Others too are eyeing the platform that prestigious film festivals provide. But coming from the state of Meghalaya where there are just three screens, Pradip has devised an unusual way to take films to his people. He packs his bags and travels from village to village to screen his films for his own people. Interestingly, it is a model that has worked for him. Many like Saurav Rai see it as worthy of emulation. Two-time National Award-winning director Pradip, however, doesn’t see the national honour as a gateway to success. He says, “It hasn’t made making films any easy. People are diffident to approach me.”
The biggest hurdle they all encounter is financing such films.
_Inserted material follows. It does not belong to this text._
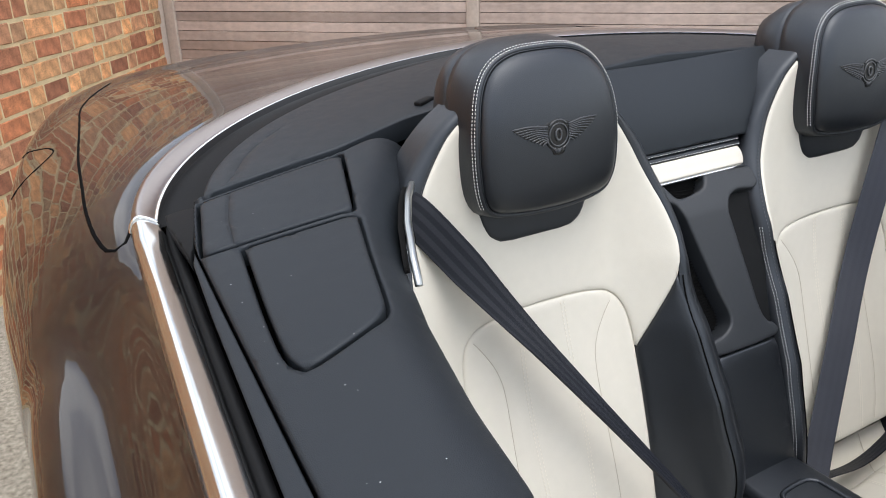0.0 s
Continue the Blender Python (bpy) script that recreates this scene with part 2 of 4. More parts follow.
def panel(outline, surf, puff=0.004, edge=0.010, step=0.010, skirt=0.012, seams=(), groove=0.0025, width=0.003, holes=(), flip=False):
    """An upholstered piece: a 2D outline filled with points, laid on surf(u, v) -> (n, 3), puffed up from its edges, grooved along seams, with an edge that turns in."""
    out = even(outline, step * 0.8, True)
    if sum(out[:, 0] * np.roll(out[:, 1], -1) - np.roll(out[:, 0], -1) * out[:, 1]) < 0:
        out = out[::-1]
    rings = [out] + [even(h, step * 0.8, True) for h in holes]
    lines = [(r, True) for r in rings]
    seams = [even(s, step * 0.7) for s in seams]
    lo, hi = out.min(0), out.max(0)
    gx, gy = np.meshgrid(np.arange(lo[0], hi[0], step), np.arange(lo[1], hi[1], step))
    gx = gx + (np.arange(gx.shape[0]) % 2)[:, None] * step * 0.5
    pts = [np.stack([gx.ravel(), gy.ravel()], 1)]
    keep = seg_dist(pts[0], lines) > edge * 1.15
    if seams:
        keep &= seg_dist(pts[0], [(s, False) for s in seams]) > width * 2.6
    pts[0] = pts[0][keep]
    for r in rings:
        t = np.roll(r, -1, 0) - np.roll(r, 1, 0)
        t /= np.linalg.norm(t, axis=1)[:, None] + 1e-9
        nr = np.stack([-t[:, 1], t[:, 0]], 1)
        for k in (0.15, 0.45, 1.0):
            for sgn in (1, -1):
                c = r + sgn * nr * edge * k
                pts.append(c[seg_dist(c, lines) > edge * k * 0.93])
    for s in seams:
        t = np.gradient(s, axis=0)
        t /= np.linalg.norm(t, axis=1)[:, None] + 1e-9
        nr = np.stack([-t[:, 1], t[:, 0]], 1)
        for k in (0, 0.6, -0.6, 2.0, -2.0):
            c = s + nr * width * k
            pts.append(c[seg_dist(c, lines) > edge * 0.3])
    q = np.vstack(pts)
    ok = inside(q, rings[0])
    for h in rings[1:]:
        ok &= ~inside(q, h)
    q = q[ok]
    vin = np.vstack(rings + [q])
    cons, base = [], 0
    for r in rings:
        cons += [(base + i, base + (i + 1) % len(r)) for i in range(len(r))]
        base += len(r)
    v2, _, f2, *_ = delaunay_2d_cdt([Vector(p) for p in vin], cons, [], 0, 1e-6)
    v2 = np.array([tuple(p) for p in v2])
    tri = np.array([tuple(t) for t in f2])
    mid = v2[tri].mean(1)
    ok = inside(mid, rings[0])
    for h in rings[1:]:
        ok &= ~inside(mid, h)
    tri = tri[ok]
    d = seg_dist(v2, lines)
    h = puff * np.sqrt(1 - (1 - np.clip(d / edge, 0, 1)) ** 2)
    if seams:
        ds = seg_dist(v2, [(s, False) for s in seams])
        h = h - groove * np.exp(-(ds / width) ** 2)
    e = 1e-4
    u, w = v2[:, 0], v2[:, 1]
    p0 = surf(u, w)
    nrm = np.cross(surf(u + e, w) - p0, surf(u, w + e) - p0)
    nrm /= np.linalg.norm(nrm, axis=1)[:, None] + 1e-12
    if flip:
        nrm, tri = -nrm, tri[:, ::-1]
    p = p0 + nrm * h[:, None]
    verts, faces = [*p], [*map(tuple, tri)]
    count = {}
    for t in tri:
        for a, b in ((t[0], t[1]), (t[1], t[2]), (t[2], t[0])):
            count[(a, b)] = 1
    low = {}
    for (a, b) in list(count):
        if (b, a) in count:
            continue
        for i in (a, b):
            if i not in low:
                low[i] = len(verts)
                verts.append(p0[i] - nrm[i] * skirt)
        faces.append((b, a, low[a], low[b]))
    return mesh_from("panel", verts, faces)


def sheet(fn, us, vs, smooth=True, close_u=False, flip=False):
    """A grid of fn(u, v) -> (x, y, z)."""
    verts = [fn(u, v) for v in vs for u in us]
    n, faces = len(us), []
    for j in range(len(vs) - 1):
        for i in range(n if close_u else n - 1):
            a, b = j * n + i, j * n + (i + 1) % n
            f = (a, b, b + n, a + n)
            faces.append(f[::-1] if flip else f)
    return mesh_from("sheet", verts, faces, smooth)


def tube(path, r, sides=8, closed=False, flat=1.0, up=(0, 0, 1)):
    """A round (or flattened) rod along a 3D line."""
    p = np.asarray(path, float)
    t = (np.roll(p, -1, 0) - np.roll(p, 1, 0)) if closed else np.gradient(p, axis=0)
    t /= np.linalg.norm(t, axis=1)[:, None] + 1e-12
    a = np.cross(t, np.array(up, float))
    a /= np.linalg.norm(a, axis=1)[:, None] + 1e-9
    b = np.cross(a, t)
    r = np.broadcast_to(np.asarray(r, float), (len(p),))
    verts, faces = [], []
    for i in range(len(p)):
        for k in range(sides):
            w = 2 * math.pi * k / sides
            verts.append(p[i] + r[i] * (math.cos(w) * a[i] + flat * math.sin(w) * b[i]))
    m = len(p)
    for i in range(m if closed else m - 1):
        for k in range(sides):
            j = (i + 1) % m
            faces.append((i * sides + k, i * sides + (k + 1) % sides, j * sides + (k + 1) % sides, j * sides + k))
    if not closed:
        faces.append(tuple(range(sides))[::-1])
        faces.append(tuple((m - 1) * sides + k for k in range(sides)))
    return mesh_from("tube", verts, faces)


def dashes(path, normal, length=0.0045, gap=0.0025, r=0.0007, twin=0.0):
    """Stitches: small rounded rods along a 3D line that stands off along normal; twin: a second row at that distance."""
    p = even(path, length + gap)
    r = r * 0.8
    nrm = np.asarray(normal, float)
    if nrm.ndim == 2:
        src = np.linspace(0, 1, len(nrm))
        nrm = np.stack([np.interp(np.linspace(0, 1, len(p)), src, nrm[:, i]) for i in range(3)], 1)
    else:
        nrm = np.repeat(nrm[None], len(p), 0)
    verts, faces = [], []
    for off in ((0,) if not twin else (-twin / 2, twin / 2)):
        for i in range(len(p) - 1):
            d = p[i + 1] - p[i]
            d /= np.linalg.norm(d) + 1e-12
            n = nrm[i] - d * (nrm[i] @ d)
            n /= np.linalg.norm(n) + 1e-12
            s = np.cross(d, n)
            c = p[i] + s * off
            k = len(verts)
            for f, w in ((0, 0.35), (0.18, 1), (0.82, 1), (1, 0.35)):
                o = c + d * length * f
                verts += [o + s * r * w - n * r * 0.3, o + s * r * 0.6 * w + n * r * w, o - s * r * 0.6 * w + n * r * w, o - s * r * w - n * r * 0.3]
            for j in range(3):
                for m in range(3):
                    a = k + j * 4 + m
                    faces.append((a, a + 1, a + 5, a + 4))
    return mesh_from("dashes", verts, faces)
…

En route the onerous path Kay has worked as a cinematographer, he pawned his wife’s jewellery, sold whatever his mother had to finally see his dream being realised. Others too have their secrets couched in similar situations of financial distress. Lack of funds also forces them to use non-actors as against trained professionals. Rai has employed all his family members in the film that is anyway based on a real incident involving a small boy of Nepalese community. Talking of the theme of his film, he adds, “Even rural India is not free of judgmental morality.”
“Rural India is where real India is,” is the common refrain of these filmmakers. Kay even advises aspiring filmmakers to shun cities and look for stories in India’s hinterland, which has many lurking in its deep recesses. Tripathy, too, loves to tell stories of people who otherwise do not register on the prime time consciousness of the nation. His first story had everything to do with personal experience. As an officer who signed the eviction order, who knew better than him the predicament of those asked to move out of their lands? Disturbed, he quit his job and worked as an activist for years. His next outing might be on cotton farmers in the Vidharbha region, again people he has observed from close quarters.
Of course, for some like Asokan PK, the maker of Sanskrit film Anurakthi, the reasons are rather simple, born out of expediency too. Anurakthi, which he made last year, brings alive the ancient theatrical tradition of Koodiyattam in Kerala. Apart from the fact that no other language would have sufficed, it sure was an experiment. Not that the process was any easy; he had to seek the help of a battery of research scholars in Sanskrit. Hailing from a land where the movie industry (Malayalam) is not only prolific but also high on the qualitative meter, he believes making a film in unusual/rare language helps one find one’s metier more easily. Though Anurakthi is awaiting theatrical release, he is rather optimistic of the film recovering its costs, especially in international markets where there is a tribe of Sanskrit followers and on OTT platforms. Though Pradip’s last film Onaatah is now streaming on Netflix making it the first film in Khasi to be so shown, he knows he won’t be lucky each time.
Treading off the beaten track, the struggle for them begins anew with how to distribute the film. On a scale of difficulties, Tripathy would rate distribution as a far tougher nut to crack. It also explains their reasons to be at the NFDC Film Bazaar, Goa. As their films made the cut in the recommended Viewing Room section, they are hopeful of finding sponsors or fresh markets. Till then, they find motivation in the sense of urgency that drives them, echoing the thoughts of Nell Scovell, “If necessity is the mother of invention, urgency is the uncle of change.” How soon the change they seek will find resonance among viewers remains to be seen. But as Kay puts it, “I will survive.”
Trees of hope
Lucas Peñafort, who along with Camila Menéndez has made a documentary Sisters of the Trees, shares that though monetary support did not come their way at the Film Bazaar, it did pave the way for possible screenings at other festivals. The duo chose Marwari for no other dialect would have done justice to the inspirational subject that talks about a village Piplantri, Rajasthan, where birth of a girl child is welcome. People celebrate the arrival of a girl child in the family by planting 111 trees on the village’s grazing commons. Lucas shares how difficult it was to find people fluent in both languages, Mewari and English. Hence, the Argentineans had little option but to incorporate Hindi too. With the film in the post-production stage, they are hopeful of taking their labour of love to the people of Rajasthan.